Ich halte diesen institutionellen moral hazard für viel gefährlicher als die von der Bundesbank in diesem Zusammenhang oft beschworene Gefahr, dass in Südeuropa Reformen ausbleiben. Die Koexistenz von aktivistischen Zentralbanken und einem dysfunktionalen politischen System führt dazu, dass die Probleme unserer Zeit mit monetären statt fiskalischen Instrumenten angegangen werden.
Dabei – und das ist das Fatale – wären fiskalische Instrumente häufig zielgenauer. Jedenfalls wäre es zumindest in den USA oder Großbritannien deutlich sinnvoller und nachhaltiger, eine Nachfragelücke durch ein groß angelegtes kreditfinanziertes öffentliches Investitionsprogramm zu überwinden als über steigende Immobilienpreise den Konsum anzukurbeln. Das Problem ist also nicht, dass der Staat stabilisierend eingreift, sondern wie er es tut.
Was ist der Ausweg? Ehrlich gesagt: Ich weiß es nicht. Man macht es sich zu leicht, wenn man wie viele konservative Ökonomen die Schuld den Zentralbanken gibt. Sie haben ein Mandat und wenn das Versagen der Politik zur Folge hat, dass die relevanten ökonomischen Variablen von ihrem Zielwert abweichen, dann müssen sie handeln – ganz egal was die Ursache dieser Abweichung ist. Sonst würden sie ihrem Auftrag nicht gerecht. Es wäre Amtsanmaßung, den Weltuntergang herbeizuführen, nur um es der Politik einmal so richtig zu zeigen.
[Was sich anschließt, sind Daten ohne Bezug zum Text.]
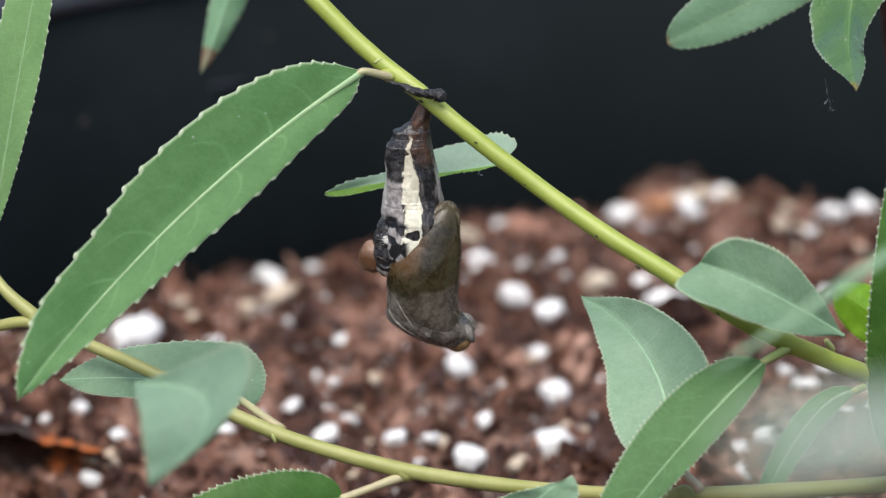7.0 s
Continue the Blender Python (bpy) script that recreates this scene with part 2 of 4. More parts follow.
def abdomen_material():
    """Charcoal rings with a ragged cream stripe, grey-pink flanks and a red-brown top."""
    n = Nodes("abdomen")
    uv = n.add("ShaderNodeSeparateXYZ")
    n.link(n.coord("UV"), uv.inputs[0])
    v = uv.outputs[1]
    x = n.math('MULTIPLY', n.math('SINE', n.math('MULTIPLY', uv.outputs[0], 2 * math.pi)), -1.0)
    blot, fine = n.noise(420.0, 3.0, 0.6), n.noise(1700.0, 3.0, 0.6)
    stretch = n.add("ShaderNodeMapping")
    stretch.inputs["Scale"].default_value = (1.7, 1.7, 0.4)
    n.link(n.coord(), stretch.inputs[0])
    streak = n.noise(900.0, 3.0, 0.6, stretch.outputs[0])
    mott = n.math('ADD', n.math('MULTIPLY', blot, 0.4), n.math('ADD', n.math('MULTIPLY', streak, 0.4), n.math('MULTIPLY', fine, 0.2)))
    # ground: charcoal, with paler streaks on the side away from the back
    col = n.mix(n.step(mott, 0.42, 0.62), (0.008, 0.007, 0.008), (0.046, 0.040, 0.037))
    pale_streak = n.math('MULTIPLY', n.step(streak, 0.54, 0.62), n.step(v, 0.22, 0.4))
    col = n.mix(n.math('MULTIPLY', pale_streak, n.step(x, 0.2, 0.5, 0.0, 0.7)), col, (0.19, 0.165, 0.145))
    # pale line along the belly's outline: rim highlight put into the colour
    rim = n.math('MULTIPLY', n.step(n.math('MULTIPLY_ADD', mott, 0.2, x), 0.93, 0.99), n.step(v, 0.2, 0.3))
    col = n.mix(n.math('MULTIPLY', rim, 0.75), col, (0.36, 0.34, 0.31))
    # top: red-brown towards the belly, slate on the back
    brown = n.mix(n.step(mott, 0.36, 0.62), (0.008, 0.004, 0.003), (0.062, 0.028, 0.014))
    top = n.math('MULTIPLY', n.step(n.math('MULTIPLY_ADD', x, -0.07, n.math('MULTIPLY_ADD', mott, 0.10, v)), 0.22, 0.32, 1.0, 0.0), n.step(x, -0.30, -0.05))
    col = n.mix(top, col, brown)
    slate = n.math('MULTIPLY', n.step(v, 0.26, 0.34, 1.0, 0.0), n.step(x, -0.75, -0.3, 1.0, 0.0))
    col = n.mix(n.math('MULTIPLY', slate, n.step(mott, 0.46, 0.62, 0.0, 0.5)), col, (0.062, 0.058, 0.060))
    # the back's flank, grey-pink below the third ring
    flank = n.math('MULTIPLY', n.step(n.math('MULTIPLY_ADD', n.math('SUBTRACT', mott, 0.5), 0.5, x), -0.42, -0.30, 1.0, 0.0), n.step(n.math('MULTIPLY_ADD', n.math('SUBTRACT', blot, 0.5), 0.25, v), 0.37, 0.42))
    col = n.mix(n.math('MULTIPLY', flank, 0.9), col, n.mix(n.step(fine, 0.3, 0.7), (0.25, 0.225, 0.215), (0.40, 0.37, 0.355)))
    # pale line down the back's outline: its lit edge put into the colour
    edge = n.math('MULTIPLY', n.step(n.math('MULTIPLY_ADD', mott, -0.2, x), -1.05, -0.98, 1.0, 0.0), n.step(v, 0.24, 0.3))
    col = n.mix(n.math('MULTIPLY', edge, 0.8), col, (0.50, 0.48, 0.45))
    # cream stripe with dark bites on its back side
    mid = n.math('MULTIPLY_ADD', n.math('SUBTRACT', mott, 0.5), 0.75, n.math('ADD', x, 0.05))
    half = n.math('MULTIPLY_ADD', n.step(v, 0.08, 0.42), 0.21, 0.075)
    stripe = n.step(n.math('SUBTRACT', n.math('ABSOLUTE', mid), half), -0.03, 0.03, 1.0, 0.0)
    stripe = n.math('MULTIPLY', stripe, n.step(v, 0.07, 0.11))
    bites = n.step(n.math('MULTIPLY_ADD', x, 0.40, n.noise(640.0, 1.0, 0.4)), 0.295, 0.335)
    stripe = n.math('MULTIPLY', stripe, bites)
    cream = n.mix(n.step(n.math('MULTIPLY_ADD', v, 0.5, n.math('MULTIPLY', mott, 0.5)), 0.3, 0.6), (0.47, 0.42, 0.31), (0.70, 0.67, 0.53))
    col = n.mix(stripe, col, cream)
    # black patches low on the back
    low = n.math('MULTIPLY', n.step(n.math('MULTIPLY_ADD', n.math('SUBTRACT', blot, 0.5), 0.2, v), 0.60, 0.64), n.step(x, -0.30, -0.12, 1.0, 0.0))
    col = n.mix(n.math('MULTIPLY', low, n.step(n.math('MULTIPLY_ADD', fine, 0.2, n.noise(560.0, 1.0, 0.5)), 0.63, 0.67, 1.0, 0.0)), col, (0.012, 0.011, 0.013))
    n.bump(n.math('ADD', mott, n.math('MULTIPLY', stripe, 0.15)), 0.7, 0.0007)
    return n.set(Base_Color=col, Roughness=n.step(fine, 0.3, 0.7, 0.30, 0.52), Specular_IOR_Level=0.55)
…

Andererseits lässt sich – und das übersehen viele progressiven Wissenschaftler – nicht abstreiten, dass die politische Ökonomie der gegenwärtigen Arbeitsteilung zu suboptimalen Ergebnissen führt. Vielleicht müssen wir uns grundsätzlich über das institutionelle Zusammenspiel zwischen Politik und Notenbank unterhalten. Der jetzige Zustand jedenfalls ist unbefriedigend.